While Diamond officials avoided calls, three heavyweight UK industry bodies backed the landmark suit brought against the company by the Recording Industry Association of America (RIAA), which was filed last Friday.
The International Federation of Phonographic Industries (IFPI) and the British Phonographic Industry (BPI) came out in unanimous support of their US colleagues. A spokesperson for the BPI said: "We feel that Diamond's Rio player encourages piracy." This notion is shared by the UK's Mechanical Copyright Protection Society (MCPS) which believes that "the majority of downloaded MP3 files are in fact illegal and this player only encourages the use of these files". Mark Isherwood, director of New Media Technology at MCPS has little doubt the RIO would exacerbate "the MP3 problem" and sees little alternative but to make a stand.
Doing what the music industry sees as "the right thing" is however, "little more than standing in front of a large express train waving your hands," concedes Isherwood. The issue of piracy remains a massive problem that has plunged the music industry into one of the most "difficult times in its history". Although its officials know what they want done, they don't understand how to do it.

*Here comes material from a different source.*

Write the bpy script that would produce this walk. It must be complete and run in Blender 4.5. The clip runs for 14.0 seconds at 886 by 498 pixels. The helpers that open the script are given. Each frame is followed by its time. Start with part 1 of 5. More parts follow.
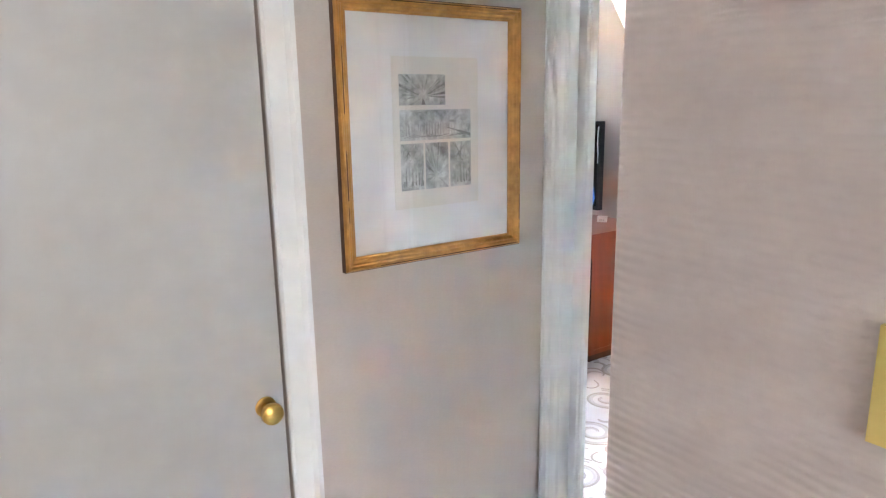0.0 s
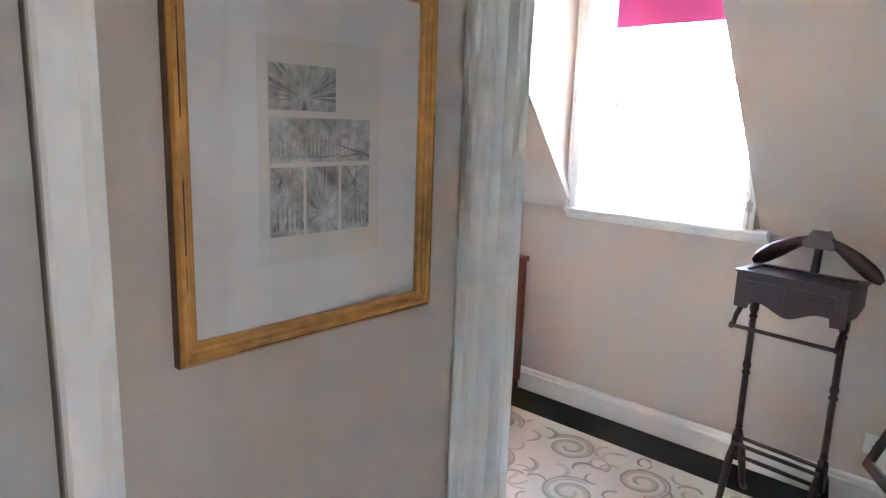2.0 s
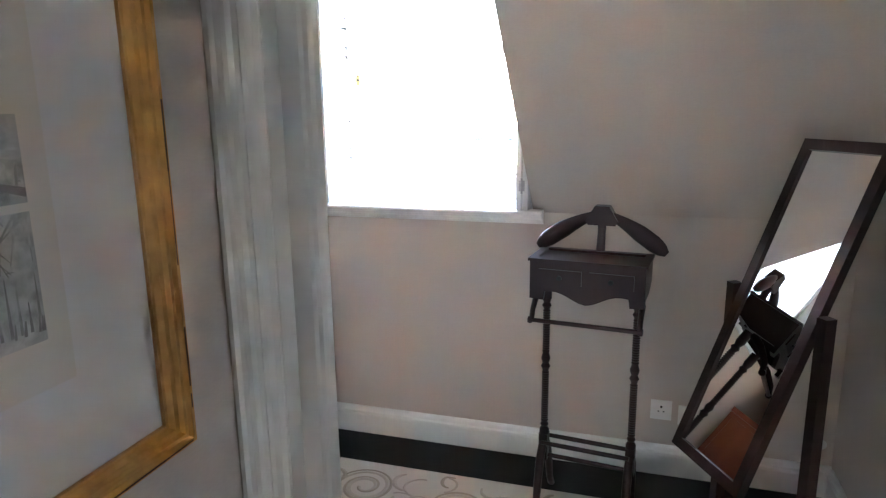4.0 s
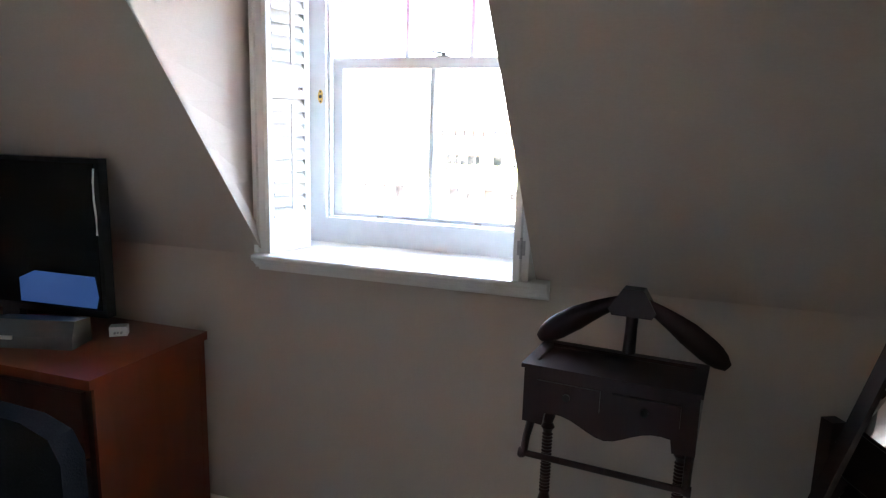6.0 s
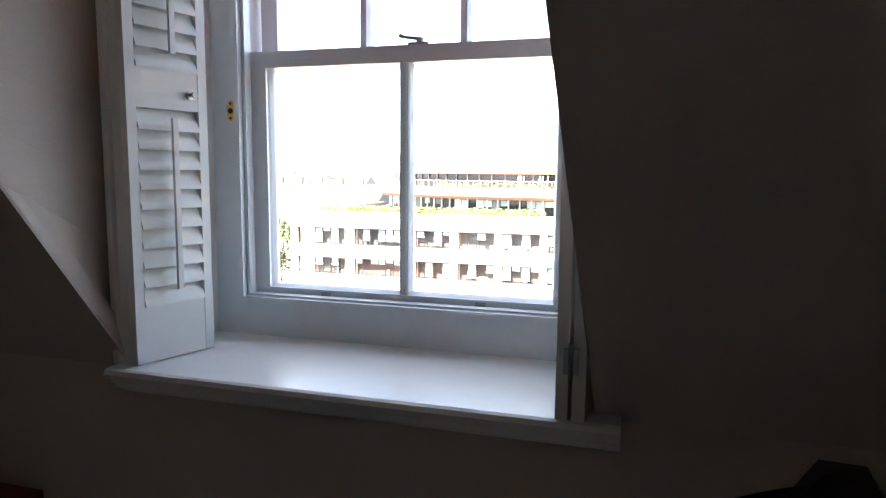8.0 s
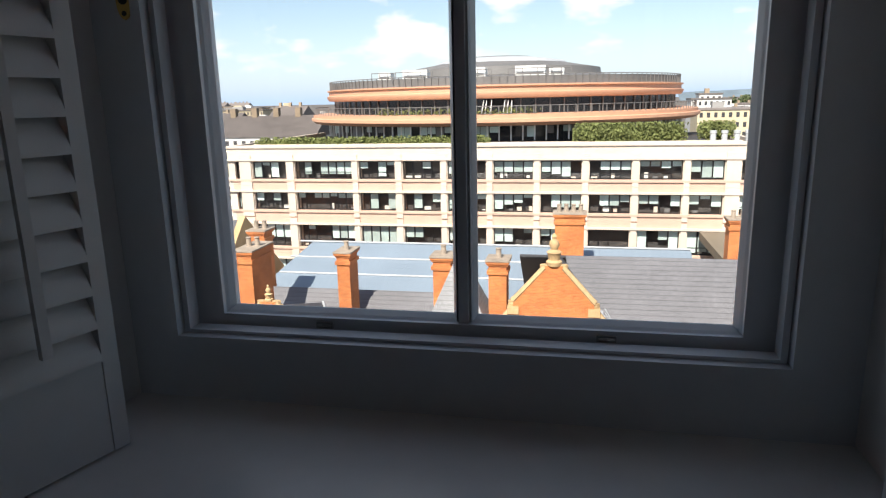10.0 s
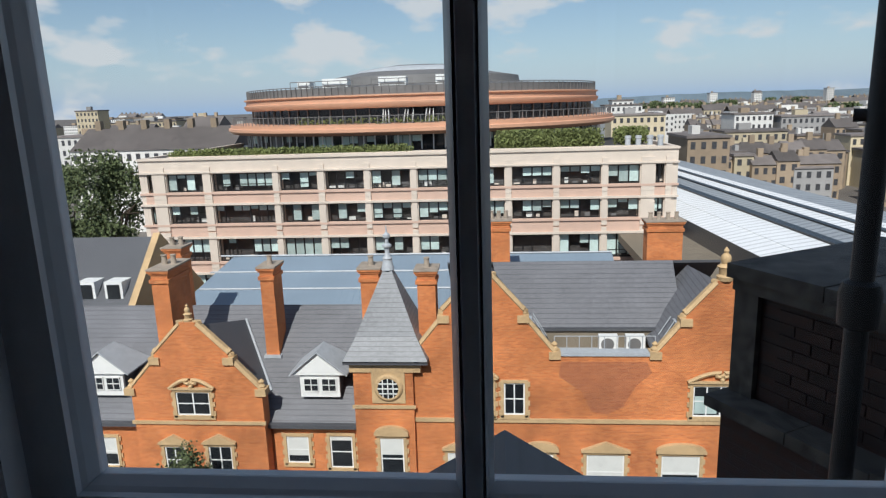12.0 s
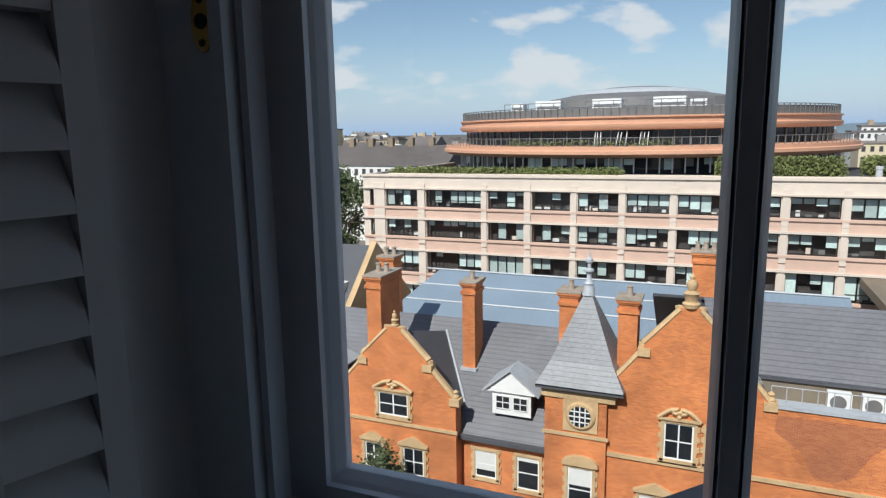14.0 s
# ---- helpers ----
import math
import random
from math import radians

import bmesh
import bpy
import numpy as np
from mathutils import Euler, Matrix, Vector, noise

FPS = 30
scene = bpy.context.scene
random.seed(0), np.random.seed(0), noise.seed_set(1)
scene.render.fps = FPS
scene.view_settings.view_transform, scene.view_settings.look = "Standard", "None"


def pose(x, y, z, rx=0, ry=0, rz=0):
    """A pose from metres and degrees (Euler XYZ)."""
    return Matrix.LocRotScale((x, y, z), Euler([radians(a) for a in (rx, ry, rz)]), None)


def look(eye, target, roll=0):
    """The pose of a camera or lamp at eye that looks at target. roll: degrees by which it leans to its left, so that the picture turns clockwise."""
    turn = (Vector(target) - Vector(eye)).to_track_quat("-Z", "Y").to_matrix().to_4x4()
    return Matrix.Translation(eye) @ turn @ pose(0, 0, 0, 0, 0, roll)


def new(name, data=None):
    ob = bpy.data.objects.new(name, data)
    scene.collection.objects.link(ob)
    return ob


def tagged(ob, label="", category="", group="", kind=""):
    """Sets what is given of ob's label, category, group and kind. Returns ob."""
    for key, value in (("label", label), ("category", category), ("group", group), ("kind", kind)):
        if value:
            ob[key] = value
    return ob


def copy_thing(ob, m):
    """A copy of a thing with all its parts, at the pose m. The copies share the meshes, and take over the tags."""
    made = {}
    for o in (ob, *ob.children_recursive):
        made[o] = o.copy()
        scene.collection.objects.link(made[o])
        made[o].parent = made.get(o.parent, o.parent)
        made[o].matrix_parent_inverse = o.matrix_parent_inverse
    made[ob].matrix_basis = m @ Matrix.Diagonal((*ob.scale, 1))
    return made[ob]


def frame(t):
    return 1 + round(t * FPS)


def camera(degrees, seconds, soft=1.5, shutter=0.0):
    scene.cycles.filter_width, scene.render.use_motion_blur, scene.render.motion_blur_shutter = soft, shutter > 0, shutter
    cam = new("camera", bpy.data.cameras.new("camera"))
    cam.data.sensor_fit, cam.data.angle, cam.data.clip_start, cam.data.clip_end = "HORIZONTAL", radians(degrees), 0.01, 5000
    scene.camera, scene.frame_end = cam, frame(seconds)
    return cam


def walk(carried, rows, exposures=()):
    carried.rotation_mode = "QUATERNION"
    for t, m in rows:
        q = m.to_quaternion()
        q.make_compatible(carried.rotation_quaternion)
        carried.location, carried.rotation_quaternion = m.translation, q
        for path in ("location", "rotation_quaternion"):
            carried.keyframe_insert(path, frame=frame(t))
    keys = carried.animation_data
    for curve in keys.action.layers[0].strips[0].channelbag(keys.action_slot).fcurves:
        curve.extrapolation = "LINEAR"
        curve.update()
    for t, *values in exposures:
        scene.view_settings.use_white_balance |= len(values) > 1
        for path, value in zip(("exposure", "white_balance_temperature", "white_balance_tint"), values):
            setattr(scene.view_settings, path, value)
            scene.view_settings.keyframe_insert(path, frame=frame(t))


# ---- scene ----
cam = camera(68.2, 14.0, 1.25)
PATH = [
    (0, (1.876, -3.416, 1.606), (0.263, -2.317, 1.17), -1.0),
    (0.5, (1.746, -3.364, 1.583), (0.249, -2.097, 1.195), -1.0),
    (1, (1.629, -3.294, 1.593), (0.172, -1.982, 1.198), -0.1),
    (1.5, (1.509, -3.23, 1.598), (0.044, -1.917, 1.239), 0.7),
    (2, (1.377, -3.178, 1.592), (0.07, -1.713, 1.208), 2.0),
    (2.5, (1.219, -3.117, 1.587), (0.242, -1.416, 1.197), 0.6),
    (3, (1.104, -3.055, 1.578), (0.339, -1.252, 1.17), -0.4),
    (5.3, (0.845, -2.284, 1.629), (0.307, -0.405, 1.203), -0.8),
    (5.5, (0.847, -2.222, 1.633), (0.282, -0.347, 1.227), -1.1),
    (6, (0.845, -1.997, 1.61), (0.217, -0.133, 1.248), 1.6),
    (6.5, (0.792, -1.765, 1.564), (0.198, 0.108, 1.189), 1.3),
    (7, (0.693, -1.512, 1.599), (0.215, 0.398, 1.253), -0.5),
    (7.5, (0.619, -1.336, 1.614), (0.07, 0.565, 1.325), -0.2),
    (7.7, (0.592, -1.262, 1.569), (0.015, 0.64, 1.343), 0.6),
    (9.8, (0.181, -0.562, 1.589), (-0.215, 1.351, 1.159), -1.3),
    (10, (0.152, -0.521, 1.581), (-0.248, 1.399, 1.13), -1.3),
    (10.4, (0.08, -0.413, 1.602), (-0.197, 1.522, 1.176), -1.4),
    (10.5, (0.064, -0.408, 1.613), (-0.168, 1.536, 1.207), -1.5),
    (11, (0.005, -0.311, 1.607), (-0.09, 1.638, 1.168), -1.3),
    (11.5, (0.016, -0.223, 1.611), (-0.114, 1.727, 1.186), -1.1),
    (12, (0.025, -0.174, 1.614), (-0.149, 1.771, 1.183), -1.8),
    (12.5, (0.016, -0.155, 1.613), (-0.187, 1.79, 1.195), -0.9),
    (13, (0.011, -0.168, 1.622), (-0.339, 1.763, 1.237), -1.5),
    (13.5, (0.003, -0.176, 1.628), (-0.53, 1.72, 1.284), -1.3),
    (14, (-0.019, -0.176, 1.62), (-0.785, 1.638, 1.267), -1.0),
]
EXPOSURES = [(0.0, 9.2, 6500, 10), (0.5, 9.05, 6500, 10), (1.1, 8.7, 6500, 10), (1.6, 8.45, 6500, 10), (2.0, 8.35, 6500, 10), (2.5, 8.25, 6500, 10), (3.2, 8.15, 6500, 10), (5.3, 6.85, 6700, 10), (6.2, 6.05, 6800, 10), (7.0, 5.25, 6850, 10), (7.7, 4.35, 6900, 10), (9.8, 1.0, 6900, 10), (10.5, 0.25, 6500, 10), (11.0, -0.02, 6150, 7), (13.3, -0.12, 6150, 7), (14.0, 0.08, 6150, 7)]
walk(cam, [(t, look(eye, target, roll)) for t, eye, target, roll in PATH], EXPOSURES)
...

The BPI and IFPI for example, are lobbying for copyright owners to have exclusive rights over how their music is distributed but thus far have no idea how to execute their plans. The BPI spokesperson denied the plan is a redundant ideal but conceded that technology is proving a formidable challenge: "Simply, the problem is that the technology fuelling this debate is moving far too quickly."
Diamond Multimedia refused to comment.